Definition
Mixture of Experts (MoE) is an architecture paradigm where a model contains multiple “expert” sub-networks, and a routing mechanism selects a sparse subset of experts to process each input. This allows the total number of parameters to scale independently from the per-example computation cost.
Key Intuition
Not all inputs require the same processing. By maintaining a large pool of specialized experts and routing each input to only the most relevant ones, MoE achieves the capacity of a much larger dense model while using only a fraction of the compute per forward pass. This decouples model capacity from inference cost.
History/Origin
Jacobs et al. (1991) introduced the mixture of experts concept. Shazeer et al. (2017) applied MoE layers to LSTMs and transformers at Google, demonstrating scaling to 137B parameters. The switch-transformer (Fedus et al., 2021) simplified routing to a single expert per token, reducing communication costs and scaling to over 1 trillion parameters. Subsequent models like GLaM, ST-MoE, and Mixtral (Mistral AI, 2024) refined the approach for practical deployment.
Relationship to Other Concepts
MoE is a transformer variant that interacts with scaling-laws by enabling parameter scaling without proportional compute cost, though this complicates standard scaling analysis. It relates to mixture-of-experts-architecture as a design pattern. MoE models benefit from flash-attention and other efficiency techniques. Expert routing is conceptually related to attention as a form of learned content-dependent selection.
Notable Results
Switch Transformer scaled to 1.6T parameters while matching the training speed of a T5-Base/Large model.
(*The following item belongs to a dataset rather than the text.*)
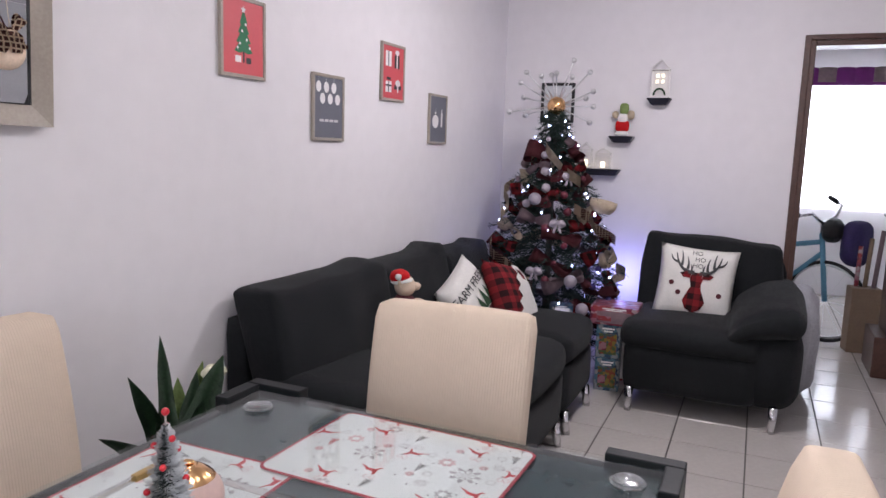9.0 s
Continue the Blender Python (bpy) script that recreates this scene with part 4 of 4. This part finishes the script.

Mixtral 8x7B (2024) demonstrated that a 47B-parameter MoE model could match or exceed llama-2 70B on most benchmarks while using only 13B parameters per forward pass. GShard scaled MoE to 600B parameters for machine translation.
Open Questions
- Load balancing: ensuring all experts receive roughly equal utilization without sacrificing quality.
- Expert specialization: whether experts learn meaningful specializations or remain largely interchangeable.
- Serving efficiency: MoE models require all expert parameters in memory, creating deployment challenges despite lower compute per token.